Fukuyama continues to deal with foreign-policy realism. He believes realism rests on shaky foundations. The first is the idea that the motives and behavior of human societies can be reduced to the structure of the state. The second is that realism does not address the existence of directional "History." To the first Fukuyama acknowledges that states pursue power but thinks this is ultimately a trivial fact. More telling for the behavior of states is the pursuit of legitimacy. Britain gave up its empire because it gained in legitimacy what it lost in economic and political power. Moreover, Eastern European states abandoned their defensive arrangement, the Warsaw Pact, and thus transformed international relations in the region as the legitimacy of the pact evaporated. Realism cannot properly explain or react to events like this. Nor can it explain the workings of states that have reached the end of History. Liberal democracies, in Fukuyama's analysis, simply do not go to war with one another. As the world moves toward that state, Fukuyama wonders what realism can offer.

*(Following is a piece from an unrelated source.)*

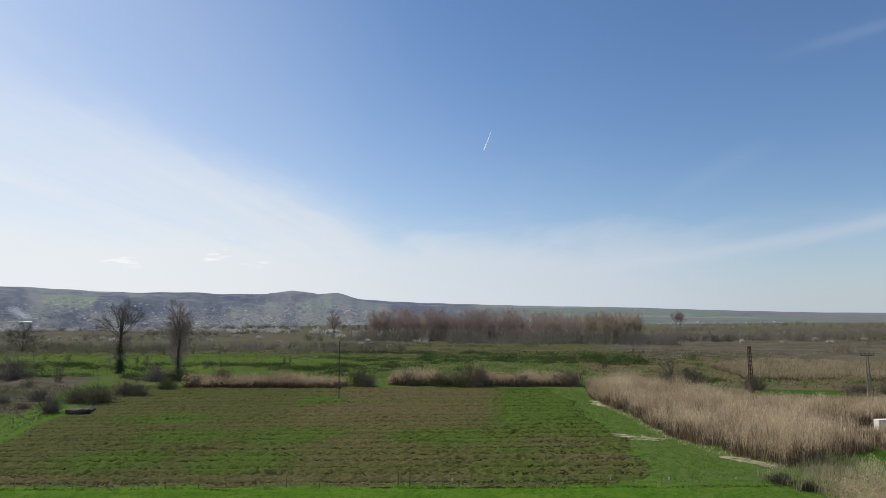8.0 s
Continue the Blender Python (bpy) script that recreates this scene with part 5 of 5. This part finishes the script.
# ---- fence along the field ----
def fence():
    root = empty("wire_fence", 0, 75.4, 0.0)
    rs_f = np.random.RandomState(8)
    xs = np.arange(-72, 33, 3.15)
    tops = []
    for x in xs:
        bm = bmesh.new()
        x = x + rs_f.uniform(-0.3, 0.3)
        h = rs_f.uniform(1.15, 1.45)
        lx, ly = rs_f.normal(0, 0.05, 2)
        rod(bm, (x, 0, -0.2), (x + lx, ly, h), 0.021, 0.016, 6)
        part("post", bm, M["post_iron"], root)
        tops.append((x + lx * 0.8, ly * 0.8))
    for x, h in ((-7.2, 1.6), (-6.0, 1.7)):
        bm = bmesh.new()
        rod(bm, (x, 0.05, -0.2), (x + 0.04, 0.05, h), 0.05, 0.042, 7)
        part("post", bm, M["pole_wood"], root, "stouter dark wooden post")
    for zf in (0.45, 0.8, 1.1):
        cu = bpy.data.curves.new("wire", "CURVE")
        cu.dimensions, cu.bevel_depth, cu.bevel_resolution = "3D", 0.004, 0
        sp = cu.splines.new("POLY")
        sp.points.add(len(tops) - 1)
        for q, (x, y) in zip(sp.points, tops):
            q.co = (x, y, zf, 1)
        cu.materials.append(M["wire"])
        o = new("wire", cu)
        o.parent = root
    for x in (-1.7, 4.6, 14.1, 19.9, 26.5):
        bm = bmesh.new()
        box(bm, x, 0.02, 0.84, 0.11, 0.03, 0.22, 0.01)
        part("rag", bm, M["white_paint"], root, "white rag tied to the fence wire")
    return tagged(root, "low wire fence on thin iron posts along the field", "fence")


fence()
rs = np.random.RandomState(15)
for x0, x1, n in ((-22, -14, 60), (-8, 0, 60), (2, 9, 70), (-55, -30, 60), (10, 30, 60), (-70, -56, 30)):
    p = np.stack([rs.uniform(x0, x1, n), rs.normal(75.7, 0.5, n)], -1)[: n // 2]
    tufts("dead_weeds", p, rs, 8, 0.42, 0.025, M["dry_grass"], "withered weeds along the fence", 0.25)


p = scatter([(-75, 74.7), (31, 74.7), (31, 75.5), (-75, 75.5)], 3.6, rs)
p = p[wave(p[:, 0], p[:, 1], 65, 0.35) > -0.35 - 0.6 * smooth(6, 14, p[:, 0])]
tufts("fence_grass", p, rs, 7, 0.18, 0.05, M["weed_green"], "uncut dark grass along the fence", 0.16)


def soil_bank(x0, x1, seed):
    bm = bmesh.new()
    n = int((x1 - x0) * 3)
    bmesh.ops.create_grid(bm, x_segments=n, y_segments=6, size=0.5)
    for v in bm.verts:
        u, w = v.co.x + 0.5, v.co.y
        h = float(smooth(-0.5, -0.30, w) * (1 - smooth(-0.1, 0.5, w))) * min(1, 8 * u, 8 * (1 - u))
        px = x0 + (x1 - x0) * u
        k = max(0.0, 0.05 + 0.16 * noise.noise(Vector((px * 0.23, seed, 0))) + 0.20 * noise.noise(Vector((px * 0.9, seed, 3))))
        for a, b, up in ((-10.8, -5.0, 0.17), (-3.5, 8.3, 0.15), (13.0, 30.0, 0.08), (-40.0, -28.0, 0.06)):
            k += up * float(smooth(a, a + 1.0, px) * (1 - smooth(b - 1.0, b, px)))
        v.co = Vector((px, 75.6 + w * 1.0, -0.07 + k * h + 0.12 * noise.noise(Vector((px * 2.3, w * 6, seed)))))
    me = bpy.data.meshes.new("soil_bank")
    bm.to_mesh(me)
    bm.free()
    me.materials.append(M["soil_heap"])
    tagged(new("soil_bank", me), "low dark bank of earth along the fence", "bank", kind="structure")


soil_bank(-72, 31, 1)

# ---- vapour trail ----
def trail():
    d, w = 4300.0, 3.8
    def at(a, e):
        a, e = radians(a), radians(e)
        return Vector((d * math.cos(e) * math.sin(a), d * math.cos(e) * math.cos(a), 12 + d * math.sin(e)))
    bm = bmesh.new()
    rod(bm, at(1.95, 14.85), at(2.70, 16.55), w, 1.6, 8)
    me = bpy.data.meshes.new("vapour_trail")
    bm.to_mesh(me)
    bm.free()
    me.materials.append(M["vapour"])
    tagged(new("vapour_trail", me), "thin white vapour trail high in the sky", "vapour trail")


trail()


# ---- smoke over the village ----
def smoke_plume(az, r, n, seed):
    """Pale smoke: a drifting cloud of fine flecks over a fire."""
    rs_m = np.random.RandomState(seed)
    x, y = r * math.sin(radians(az)), r * math.cos(radians(az))
    z = float(hill_height(np.array(az), np.array(r)))
    t = rs_m.uniform(0, 1, 40)
    cent = np.stack([x - 34 * t + rs_m.normal(0, 3, 40), y + rs_m.normal(0, 6, 40), z + 5 + 24 * t ** 0.8 + rs_m.normal(0, 2, 40)], -1)
    V, F = leaf_cloud(rs_m, cent, np.array([6.0, 4.0, 2.6]), n, 0.22)
    tagged(link("smoke_plume", V, F, M["vapour"]), "thin pale smoke rising from a fire among the houses", "smoke", kind="stuff")


smoke_plume(-35.2, 1700, 9000, 1)


def long_barn(az, r):
    """A long white building at the edge of the village."""
    z = float(hill_height(np.array(az), np.array(r)))
    root = new("barn")
    root.matrix_basis = pose(r * math.sin(radians(az)), r * math.cos(radians(az)), z, 0, 0, -az)
    bm = bmesh.new()
    box(bm, 0, 0, 0.6, 23, 10, 5.2)
    part("wall", bm, M["plaster"], root)
    bm = bmesh.new()
    o = [bm.verts.new((sx * 12.0, sy * 5.6, 3.1 if sy else 5.2)) for sx in (-1, 1) for sy in (-1, 0, 1)]
    for f in ((0, 3, 4, 1), (1, 4, 5, 2), (0, 1, 2), (3, 5, 4), (0, 2, 5, 3)):
        bm.faces.new([o[k] for k in f])
    part("roof", bm, M["white_metal"], root, "pale sheet roof")
    return tagged(root, "long white farm building with a pale low roof", "barn")


long_barn(-35.2, 1640)


def ridge_smoke(n, seed):
    """Smoke blown in a long low drift along the ridge."""
    rs_m = np.random.RandomState(seed)
    t = rs_m.uniform(0, 1, 60)
    a = -27.7 - 3.6 * t ** 0.8
    r = 3150 + 40 * rs_m.normal(0, 1, 60)
    z = np.array([float(hill_height(np.array(q), np.array(w))) for q, w in zip(a, r)]) - 16 + 22 * t + rs_m.normal(0, 3, 60) * (0.4 + t)
    cent = np.stack([r * np.sin(np.radians(a)), r * np.cos(np.radians(a)), z], -1)
    V, F = leaf_cloud(rs_m, cent, np.array([12.0, 10.0, 3.5]), n, 0.42)
    tagged(link("smoke_drift", V, F, M["vapour"]), "pale smoke drifting along the ridge from a fire", "smoke", kind="stuff")


ridge_smoke(9000, 2)


# ---- trees between the houses ----
r = np.random.RandomState(44)
rows = []
variants = [plant_mesh(r, "wisp") for _ in range(4)]
for i in range(260):
    a, d = r.uniform(-37, -7), 1400 + abs(r.normal(0, 480))
    z = float(hill_height(np.array(a), np.array(d)))
    S = variants[i % 4].copy()
    k = np.array([r.uniform(6, 12), r.uniform(6, 12), r.uniform(3, 6)])
    o = np.array([d * math.sin(radians(a)), d * math.cos(radians(a)), z - 0.5])
    S[:, :3], S[:, 3:6] = S[:, :3] * k + o, S[:, 3:6] * k + o
    S[:, 6:] *= 8.0
    rows.append(S)
V, F = ribbons(np.concatenate(rows))
tagged(link("village_trees", V, F, M["scrub_twig"]), "dark leafless trees between the village houses", "trees", kind="stuff")


# ---- heap of felled branches on the marsh ----
def branch_heap(x, y, seed):
    r = np.random.RandomState(seed)
    root = empty("branch_heap", x, y)
    for k in range(9):
        a, el, ln = r.uniform(0, 6.283), r.uniform(0.05, 0.75), r.uniform(2.5, 5.0)
        b = np.array([r.normal(0, 0.9), r.normal(0, 0.6), 0.15])
        d = np.array([math.cos(a) * math.cos(el), 0.6 * math.sin(a) * math.cos(el), math.sin(el)]) * ln
        bm = bmesh.new()
        rod(bm, tuple(b), tuple(b + d), 0.16, 0.07, 7)
        part("branch", bm, M["bark"], root)
    S = plant_mesh(r, "round")
    S[:, :3] *= (3.0, 2.0, 1.6)
    S[:, 3:6] *= (3.0, 2.0, 1.6)
    S[:, 6:] *= 2.0
    V, F = ribbons(S)
    link("brushwood", V, F, M["dark_twig"], root)
    return tagged(root, "dark heap of felled branches on the marsh", "branches")


branch_heap(105.0, 141.5, 3)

Fukuyama continues to dispense with "realism." The desire for legitimacy should be seen as akin to the desire for recognition that drives human actions. This is intentional; Fukuyama wishes to make it clear that recognition and legitimacy are aspects of one another and that the desire to be seen as worthy is an intrinsic quality in all human activity. Some of Fukuyama's arguments here and in the previous chapter foreshadow those that were made by the neoconservatives who came to dominate President George W. Bush's administration's foreign policy. Neoconservatives promoted the use of U.S. power to spread democracy around the world, especially in the wake of the September 11, 2001 attacks and the declaration of the Global War on Terror. Fukuyama was associated with the movement for some time but later repudiated it. Neoconservatives, like Fukuyama, disdained foreign-policy realism and a relativistic view of global power. They also shared Fukuyama's displeasure with the United Nations, which he covers in a later chapter.